Identifiability of Potentially Degenerate Gaussian Mixture Models With Piecewise Affine Mixing

A team of researchers has published a significant theoretical and practical advance in causal representation learning (CRL), a core challenge in AI. Their paper, 'Identifiability of Potentially Degenerate Gaussian Mixture Models With Piecewise Affine Mixing,' tackles a notoriously difficult scenario: recovering the true, independent latent variables from high-dimensional observations (like pixels in an image) when those variables are mixed through a complex, piecewise affine function and follow a 'degenerate' distribution. Degeneracy means the standard probability density functions are ill-defined, making traditional statistical approaches fail. The authors provide a series of strong identifiability proofs, showing that recovery is possible up to permutation and scaling by leveraging a key insight: enforcing sparsity in the learned representation.

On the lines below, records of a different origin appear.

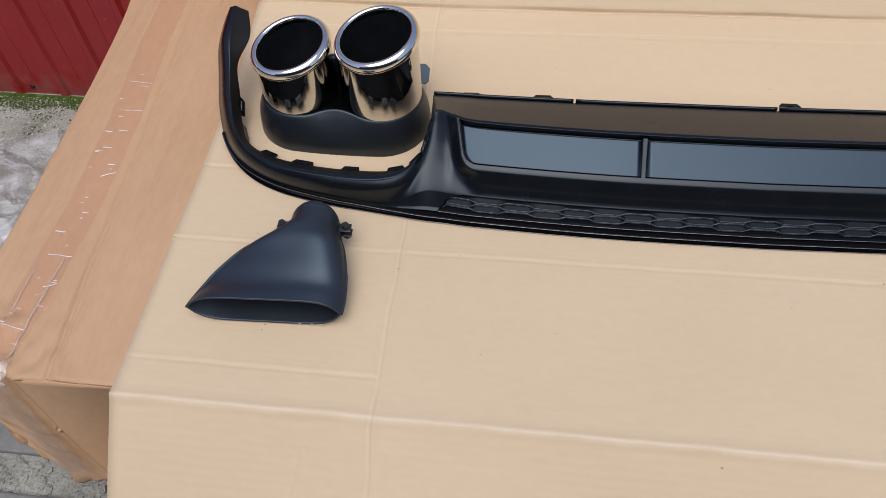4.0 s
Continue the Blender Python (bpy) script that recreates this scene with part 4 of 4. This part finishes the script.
# ---------------------------------------------------------------- yard: paving, moss, grit, rubbish
def build_yard():
    rnd = random.Random(11)
    # slabs by the carton's corner
    pav = thing("pavement", (-1.2, 0.7, 0), "worn grey-green paving slabs with open joints", "pavement", kind="structure")
    def slab(x0, x1, y0, y1, h, mat=M_PAVER):
        bm = box_bm(x1 - x0, y1 - y0, 0.04, 0.004, ((x0 + x1) / 2 + 1.2, (y0 + y1) / 2 - 0.7, h - 0.02))
        bmesh.ops.subdivide_edges(bm, edges=[e for e in bm.edges if e.calc_length() > 0.05], cuts=3, use_grid_fill=True)
        for q in bm.verts:
            q.co += Vector((0.004 * nz(q.co.x * 9, q.co.y * 9), 0.004 * nz(q.co.y * 9, q.co.x * 9, 3), 0.0015 * nz(q.co.x * 12, q.co.y * 12, 6)))
        part("slab", bm, mat, pav, smooth=False)
    slab(-2.4, -0.9, 0.972, 1.055, 0.012)
    x = -2.3
    while x < -0.6:
        w = 0.33 if abs(x + 1.28) > 0.4 else 0.325
        slab(x, x + w, 0.60, 0.908, 0.014 + rnd.uniform(-0.002, 0.002))
        slab(x - 0.14, x - 0.14 + w, 0.28, 0.592, 0.014 + rnd.uniform(-0.002, 0.002))
        x += w + 0.012
    # dark channel board beside the carton
    bm = box_bm(0.62, 0.105, 0.03, 0.004, (0, 0, 0.016))
    b = part("channel_board", bm, M_BOARD, None, smooth=False)
    b.matrix_basis = pose(-1.46, 1.125, 0.0, 0, 0, 2)
    tagged(b, "dark weathered board lying on the concrete", "board")

    # moss along the foot of the wall, and grit: too many to count
    def scatter(name, n, place, size, mat, label, cat, flat=0.6):
        ico = bmesh.new()
        bmesh.ops.create_icosphere(ico, subdivisions=1, radius=1)
        base = np.array([tuple(q.co) for q in ico.verts])
        tri = np.array([[q.index for q in f.verts] for f in ico.faces])
        ico.free()
        vv, ff, k = [], [], 0
        for _ in range(n):
            x, y = place()
            sz = size * rnd.uniform(0.4, 1.3)
            jit = 1 + 0.35 * (np.random.rand(len(base), 1) - 0.5)
            p = base * jit * sz * np.array((rnd.uniform(0.8, 1.4), rnd.uniform(0.7, 1.3), flat))
            a = rnd.uniform(0, 6.28)
            c, s_ = math.cos(a), math.sin(a)
            p = p @ np.array(((c, -s_, 0), (s_, c, 0), (0, 0, 1)))
            vv.append(p + np.array((x, y, sz * flat * 0.25)))
            ff.append(tri + k)
            k += len(base)
        ob = link_mesh(name, np.concatenate(vv), [tuple(int(i) for i in f) for f in np.concatenate(ff)], mat, smooth=mat is M_MOSS)
        return tagged(ob, label, cat, kind="stuff")

    def side_x():
        return rnd.choice((rnd.uniform(-2.3, -0.95), rnd.uniform(0.85, 2.2)))

    def moss_place():
        while True:
            x = side_x()
            dd = rnd.random() ** 2.6 * (0.22 if x < 0 else 0.15)
            edge = 0.050 + 0.040 * nz(x * 7, 2.0)
            if dd < edge or rnd.random() < (0.55 * max(0, nz(x * 16, dd * 30, 4)) + 0.05 if x < 0 else 0.30 * max(0, nz(x * 16, dd * 30, 4)) + 0.012):
                return x, 1.838 - dd
    scatter("moss", 46000, moss_place, 0.0014, M_MOSS, "patchy green moss along the foot of the wall", "moss", 0.75)
    scatter("grit", 4200, lambda: (side_x(), 1.83 - rnd.random() ** 1.6 * 0.75), 0.0020, M_STONE, "pale grit and small stones on the concrete", "grit", 0.6)
    scatter("soil_crumbs", 500, lambda: (side_x(), 1.80 - rnd.random() ** 1.8 * 0.22), 0.0022, M_SOIL, "dark damp crumbs of soil", "soil", 0.5)
    scatter("rubble", 420, lambda: (rnd.uniform(-1.9, -0.72), rnd.uniform(0.915, 0.968)), 0.010, M_CONCRETE, "broken mortar rubble between slabs", "rubble", 0.45)

    # crumpled clear wrap
    nu, nv = 30, 30
    def fold(a, b):
        r = math.hypot(a, b)
        x = a * 0.27 + 0.05 * nz(a * 2, b * 2, 3)
        y = b * 0.25 + 0.05 * nz(a * 2, b * 2, 8)
        h = 0.15 * (0.45 - abs(nz(a * 1.6, b * 1.6, 1))) + 0.10 * (0.4 - abs(nz(a * 3.3, b * 3.3, 5))) + 0.02 * (0.4 - abs(nz(a * 8, b * 8, 9)))
        return x, y, 0.006 + max(0.0, h) * max(0.0, 1 - r) ** 0.45
    v = []
    for i in range(nu):
        for j in range(nv):
            v.append(fold((i + rnd.uniform(-0.3, 0.3)) / (nu - 1) * 2 - 1, (j + rnd.uniform(-0.3, 0.3)) / (nv - 1) * 2 - 1))
    tris = [t for q in grid_faces(nu, nv) for t in ((q[0], q[1], q[2]), (q[0], q[2], q[3]))]
    w = thing("plastic_wrap", (-1.515, 1.395, 0), "crumpled heap of clear plastic wrap on the concrete", "plastic wrap", turn=(0, 0, 20))
    link_mesh("film", v, tris, M_WRAP, w, smooth=False).visible_shadow = False
    # whitened creases where the film is folded hard
    v, fs = [], []
    for k in range(80):
        a, b, an = rnd.uniform(-0.75, 0.85), rnd.uniform(-0.8, 0.8), rnd.uniform(0, 6.28)
        n_, wid = rnd.randint(5, 16), rnd.choice((0.0006, 0.0009, 0.0012, 0.0018, 0.004))
        for q in range(n_):
            x, y, z = fold(a, b)
            g = wid * math.sin(math.pi * (q + 0.3) / (n_ - 0.4))
            for dx, dz in ((-1, 0), (0, 1), (1, 0)):
                v.append((x - g * dx * math.sin(an), y + g * dx * math.cos(an), z + 0.001 + g * dz))
            a, b, an = a + 0.028 * math.cos(an), b + 0.028 * math.sin(an), an + rnd.uniform(-0.2, 0.2)
        base = len(v) - 3 * n_
        fs += [tuple(base + c for c in q) for q in grid_faces(n_, 3)]
    link_mesh("fold_lines", v, fs, M_FOLD, w, "white stressed crease lines", kind="stuff")
    # white strap
    v = []
    for i in range(24):
        t = i / 23
        x, y = -1.62 + 0.385 * t, 1.05 + 0.192 * t + 0.006 * math.sin(t * 3)
        for dx, dz in ((-0.4, 0), (0.4, 0), (0.4, 0.001), (-0.4, 0.001)):
            v.append((x - 0.009 * dx, y + 0.018 * dx, 0.006 + 0.006 * math.sin(t * 4) + dz))
    st = link_mesh("packing_strap", v, grid_faces(24, 4, wrap_v=True) + [(0, 1, 2, 3), (95, 94, 93, 92)], M_STRAP, smooth=False)
    tagged(st, "loose white plastic packing strap on the ground", "strap")

    # crumbs on the board sheet
    v, f = [], []
    spots = [(-0.427, 1.092), (-0.356, 1.117), (0.62, 1.15), (-0.1, 1.05), (0.08, 0.98), (0.25, 1.04), (-0.24, 1.02), (0.16, 1.10), (-0.32, 0.97)]
    spots += [(rnd.uniform(-0.69, 0.64), rnd.uniform(0.92, 1.13)) for _ in range(16)] + [(rnd.uniform(-0.35, 0.35), rnd.uniform(1.36, 1.5)) for _ in range(7)]
    for x, y in spots:
        r = rnd.uniform(0.0003, 0.0008)
        z = SHEET + 0.0005 + lift(x, y) + (0.004 + (y - 1.36) * 0.13 if y > 1.3 else 0)
        k = len(v)
        for a in range(5):
            an = a * 1.2566 + rnd.random()
            v.append((x + r * 1.3 * math.cos(an), y + r * math.sin(an), z))
        v.append((x, y, z + r * 0.8))
        f += [(k + a, k + (a + 1) % 5, k + 5) for a in range(5)]
    cr = link_mesh("crumbs", v, f, M_SOIL, smooth=False)
    tagged(cr, "tiny dark crumbs scattered on the cardboard", "crumbs", kind="stuff")


M_SOIL = material("dark_soil", (0.05, 0.043, 0.03), (0.11, 0.095, 0.07), 0.9, 0, 60, 300, 0.3, 0.4)
M_BOARD = material("dark_weathered_board", (0.03, 0.032, 0.03), (0.07, 0.07, 0.066), 0.6, 0, 8, 120, 0.2, 0.3, (0.3, 3, 3))
build_yard()
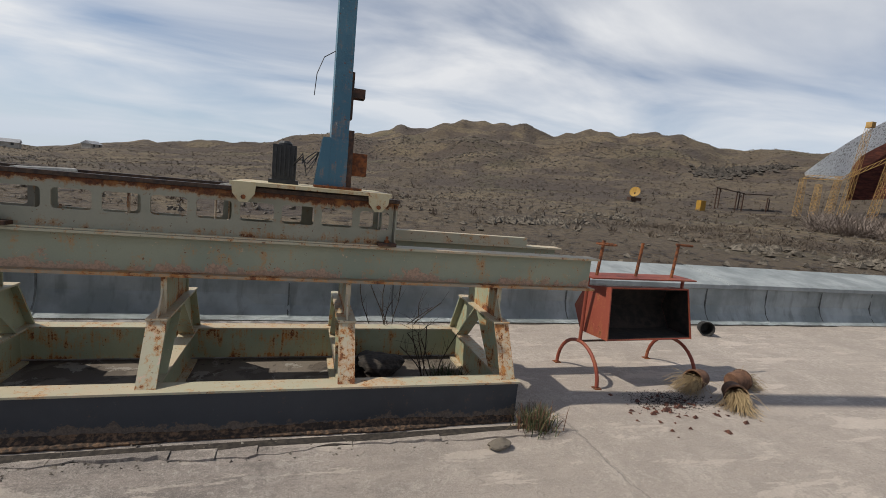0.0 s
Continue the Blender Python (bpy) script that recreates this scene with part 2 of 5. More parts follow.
M["debris"] = plain("brown_debris", (0.045, 0.028, 0.021), (0.15, 0.095, 0.066), 12, 0.95)
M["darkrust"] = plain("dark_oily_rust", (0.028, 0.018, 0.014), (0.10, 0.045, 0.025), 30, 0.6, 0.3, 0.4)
M["rail"] = plain("brown_rail_steel", (0.030, 0.021, 0.017), (0.085, 0.052, 0.035), 24, 0.5, 0.5, 0.3)
M["black"] = plain("black_enamel", (0.008, 0.009, 0.011), (0.025, 0.026, 0.028), 30, 0.45)
M["rubber"] = plain("black_rubber", (0.012, 0.012, 0.012), (0.03, 0.028, 0.026), 40, 0.75)
M["white"] = plain("dirty_white_paint", (0.33, 0.315, 0.28), (0.52, 0.50, 0.455), 25, 0.6)
M["steel"] = plain("dull_steel", (0.32, 0.33, 0.34), (0.46, 0.47, 0.47), 40, 0.42, 0.8, 0.15)
M["soot"] = plain("soot", (0.008, 0.006, 0.005), (0.03, 0.02, 0.015), 15, 0.95)
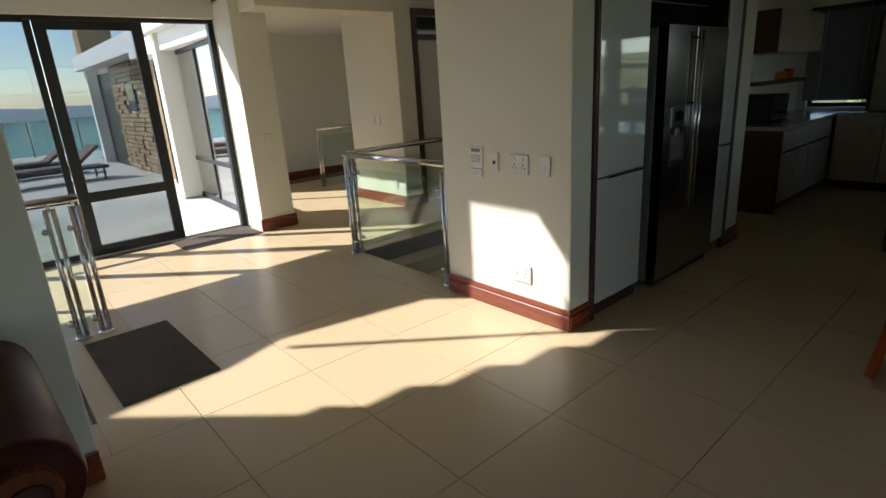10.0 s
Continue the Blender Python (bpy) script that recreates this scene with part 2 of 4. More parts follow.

Based on this theory, the team proposes a practical two-stage estimation method. The first stage focuses on learning a sparse representation of the latent variables, while the second enforces Gaussianity to refine the estimate. This approach directly implements their theoretical guarantees. Experiments on both synthetic datasets and real image data demonstrated the method's effectiveness, successfully recovering the ground-truth latent factors where previous methods could not. The 49-page work was accepted at the prestigious AISTATS 2026 conference, highlighting its rigor and potential impact on the field of machine learning fundamentals.